Nope. That’s the "Moon Illusion." It’s purely psychological. Your brain compares the Moon to trees or buildings on the horizon and perceives it as huge. If you measure it with a ruler, it’s the exact same size as when it’s high in the sky. In fact, it's technically slightly smaller when it's on the horizon because it’s further away from you by the radius of the Earth.

Step-by-Step Action Plan for Your Next Session

Don't just go out and spray and pray. Follow this sequence for the best results.

  • Check the Phase: Aim for a "Waxing Gibbous" or "First Quarter." You want that terminator line slicing through the middle to show off the mountain ranges.
  • Find "Seeing" Conditions: Use an app like Astrospheric. It tells you about "transparency" and "seeing." If the air is turbulent, your photos will look like they were taken through a bowl of Jell-O.
  • The 2-Second Timer: This is the most important "pro" tip. When you press the shutter button, you shake the camera. By setting a 2-second delay, the vibrations die down before the photo is actually taken.
  • Shoot in RAW: If your device allows it, use RAW format. The Moon has a high dynamic range between the shadows in the craters and the bright rims. JPEGs will discard that data; RAW lets you recover it in editing.
  • Post-Processing: Use the "Dehaze" or "Clarity" slider in Lightroom or a free editor. Don't overdo it, or it looks "crunchy." Just a touch will make the crater edges pop.

The Moon is the only celestial object we can see in detail with the naked eye, yet it remains mysterious to most people. Once you stop treating it like a lightbulb and start treating it like a landscape, your photography changes. You aren't just taking a picture of the sky; you're taking a picture of a place.

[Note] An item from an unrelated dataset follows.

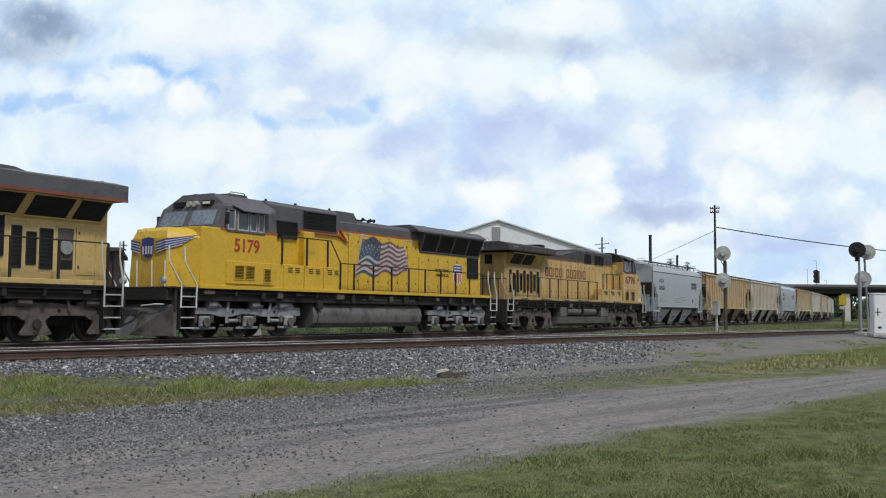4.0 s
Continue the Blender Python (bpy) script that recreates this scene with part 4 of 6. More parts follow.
def widecab_engine():
    """The bright yellow engine with a wide nose, flared radiators and a round fuel tank."""
    L = 22.05
    dx = -L / 2
    car = thing("locomotive", "bright yellow diesel locomotive with grey roof and wide cab", "locomotive", group="engines of the train")
    Y = yellow
    part("underframe", Mesh(dx).box(0.9, L - 0.75, -1.38, 1.38, 1.22, 1.60, 0.02), under, car)
    for s in (-1, 1):
        part("sill_stripe", Mesh(dx).box(2.1, L - 0.95, s * 1.40, s * 1.56, 1.62, 1.74, 0.01), Y, car)
        part("pipe_run", Mesh(dx).cyl((2.4, s * 1.42, 1.50), (L - 1.4, s * 1.42, 1.50), 0.045, 8), under, car)
    part("walkway", Mesh(dx).box(0.9, L - 0.75, -1.54, 1.54, 1.60, 1.64), dark_paint, car)
    rng = random.Random(8)
    for i in range(16):
        x = 2.5 + i * 1.12 + rng.uniform(-0.3, 0.3)
        part("underframe_box", Mesh(dx).box(x, x + rng.uniform(0.1, 0.5), -1.50, -1.36, 1.56 - rng.uniform(0.1, 0.34), 1.58, 0.02), (under, truck_brown)[i % 3 == 0], car)
    part("centre_beam", Mesh(dx).box(1.2, L - 1.0, -0.7, 0.7, 0.9, 1.24), under, car)

    # nose and cab
    ring = lambda z, xb, xc, xf, yb, yf: [(xb, -yb, z), (xc, -yb, z), (xf, -yf, z), (xf, yf, z), (xc, yb, z), (xb, yb, z)]
    part("nose", Mesh(dx).loft([ring(1.66, 2.9, 2.15, 1.30, 1.50, 0.85), ring(3.22, 2.9, 2.10, 1.36, 1.50, 0.80), ring(3.46, 2.95, 2.25, 1.45, 1.34, 0.72), ring(3.58, 3.0, 2.45, 1.62, 1.1, 0.6)]), Y, car, "wide faceted yellow nose")
    part("cab_wall", Mesh(dx).box(2.12, 5.70, -1.53, 1.53, 1.66, 3.62, 0.02), Y, car)
    cab = part("cab_top", Mesh(dx).loft([[(2.80, -1.50, 3.60), (5.70, -1.50, 3.60), (5.70, 1.50, 3.60), (2.80, 1.50, 3.60)],
                                         [(3.16, -1.44, 4.38), (5.70, -1.44, 4.38), (5.70, 1.44, 4.38), (3.16, 1.44, 4.38)],
                                         [(3.26, -1.30, 4.50), (5.75, -1.30, 4.50), (5.75, 1.30, 4.50), (3.26, 1.30, 4.50)],
                                         [(3.36, -0.70, 4.86), (5.75, -0.70, 4.85), (5.75, 0.70, 4.85), (3.36, 0.70, 4.86)]]), grey, car, "grey cab roof and windscreen frame")
    for y0, y1 in ((-1.28, -0.12), (0.12, 1.28)):
        q = lambda y, z: (2.80 + (z - 3.60) * 0.4615 - 0.02, y, z)
        part("windscreen", Mesh(dx).add([q(y0, 3.74), q(y1, 3.74), q(y1 * 0.98, 4.26), q(y0 * 0.98, 4.26)], [(0, 1, 2, 3)]), screen_glass, cab, "windscreen pane with the sky's reflection in its colour")
    nb = part("number_board", Mesh(dx).prism([(3.10, 4.42), (3.14, 4.60), (3.30, 4.60), (3.22, 4.42)], -0.9, -0.45), black, cab)
    part("number_board_mark", Mesh(dx).prism([(3.095, 4.47), (3.115, 4.56), (3.125, 4.56), (3.105, 4.47)], -0.84, -0.51), off_white, nb)
    part("number_board", Mesh(dx).prism([(3.10, 4.42), (3.14, 4.60), (3.30, 4.60), (3.22, 4.42)], 0.45, 0.9), black, cab)
    for y in (-0.14, 0.14):
        part("headlight", Mesh(dx).cyl((3.08, y, 4.50), (3.24, y, 4.50), 0.10, 12), lens, cab, "round headlight")
    for s in (-1, 1):
        part("red_stripe", Mesh(dx).box(2.95, 5.70, s * 1.532, s * 1.540, 3.56, 3.63), red, car, "thin red stripe")
        side = part("side_window", Mesh(dx).box(3.24, 5.06, s * 1.40, s * 1.555, 3.52, 3.60, 0.01).box(3.24, 5.06, s * 1.40, s * 1.54, 4.24, 4.30, 0.01), grey, car)
        for a, b in ((3.27, 3.62), (3.72, 4.26), (4.32, 4.66), (4.72, 5.02)):
            part("pane", Mesh(dx).box(a + 0.03, b - 0.03, s * 1.46, s * 1.525, 3.62, 4.22), glass, side)
            part("window_frame", Mesh(dx).box(a, a + 0.045, s * 1.45, s * 1.545, 3.60, 4.24).box(b - 0.045, b, s * 1.45, s * 1.545, 3.60, 4.24).box(a, b, s * 1.45, s * 1.545, 3.60, 3.64), alum, side, "bright metal window frame")
        part("sun_visor", Mesh(dx).add([(3.55, s * 1.42, 4.44), (5.35, s * 1.42, 4.44), (5.15, s * 1.80, 4.22), (3.75, s * 1.80, 4.22), (3.55, s * 1.42, 4.47), (5.35, s * 1.42, 4.47), (5.15, s * 1.80, 4.25), (3.75, s * 1.80, 4.25)], [(0, 1, 2, 3), (4, 5, 6, 7), (0, 1, 5, 4), (1, 2, 6, 5), (2, 3, 7, 6), (3, 0, 4, 7)]), grey, car)
        part("mirror", Mesh(dx).box(3.12, 3.17, s * 1.56, s * 1.72, 3.75, 4.15, 0.01), dark_paint, car)
        # cabinets along the walkway
        cb = part("battery_cabinet", Mesh(dx).box(3.24, 5.50, s * 1.50, s * 1.575, 1.80, 2.56, 0.015), Y, car)
        for a, b, z0, z1 in ((3.58, 4.03, 1.97, 2.43), (4.10, 4.54, 1.97, 2.43), (4.99, 5.34, 1.90, 2.36)):
            grille(car, dx, [(a, s * 1.576, z1), (b, s * 1.576, z1), (b, s * 1.576, z0), (a, s * 1.576, z0)], Y, 9, cb, s, "vent grille", Y)
        for a, b in ((5.72, 6.13), (6.15, 7.25), (7.30, 8.35), (8.40, 9.25)):
            k = part("walkway_cabinet", Mesh(dx).box(a, b, s * 0.95, s * 1.46, 1.64, 2.58, 0.02), Y, car)
            for j in range(2 if a > 6 else 0):
                for i in range(3):
                    part("louvre", Mesh(dx).box(a + 0.22 + j * 0.40, a + 0.46 + j * 0.40, s * 1.461, s * 1.472, 2.30 + i * 0.07, 2.33 + i * 0.07), dark_paint, k)
        part("cabinet_post", Mesh(dx).box(7.52, 8.12, s * 0.95, s * 1.22, 2.58, 3.86, 0.03), Y, car)
    part("cab_door_recess", Mesh(dx).box(5.70, 5.95, -1.2, 1.2, 1.66, 4.2), Y, car)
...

Next time the clouds clear, grab whatever camera you have. Turn off the flash. Lower the exposure until the "white blob" turns into a grey world of mountains and dust. It's right there, waiting.


Actionable Next Steps

  • Download a Moon Map: Use the LROC QuickMap (Lunar Reconnaissance Orbiter) to identify specific craters you’ve captured.
  • Check Your Local Clear Sky Chart: Look for nights with high "Seeing" ratings to minimize atmospheric shimmer.
  • Experiment with "Video Stacking": If you have a tripod, record a 30-second 4K video of the moon and run it through PIPP (Planetary Imaging Pre-Processor) and Autostakkert! to see the massive jump in detail compared to a single still shot.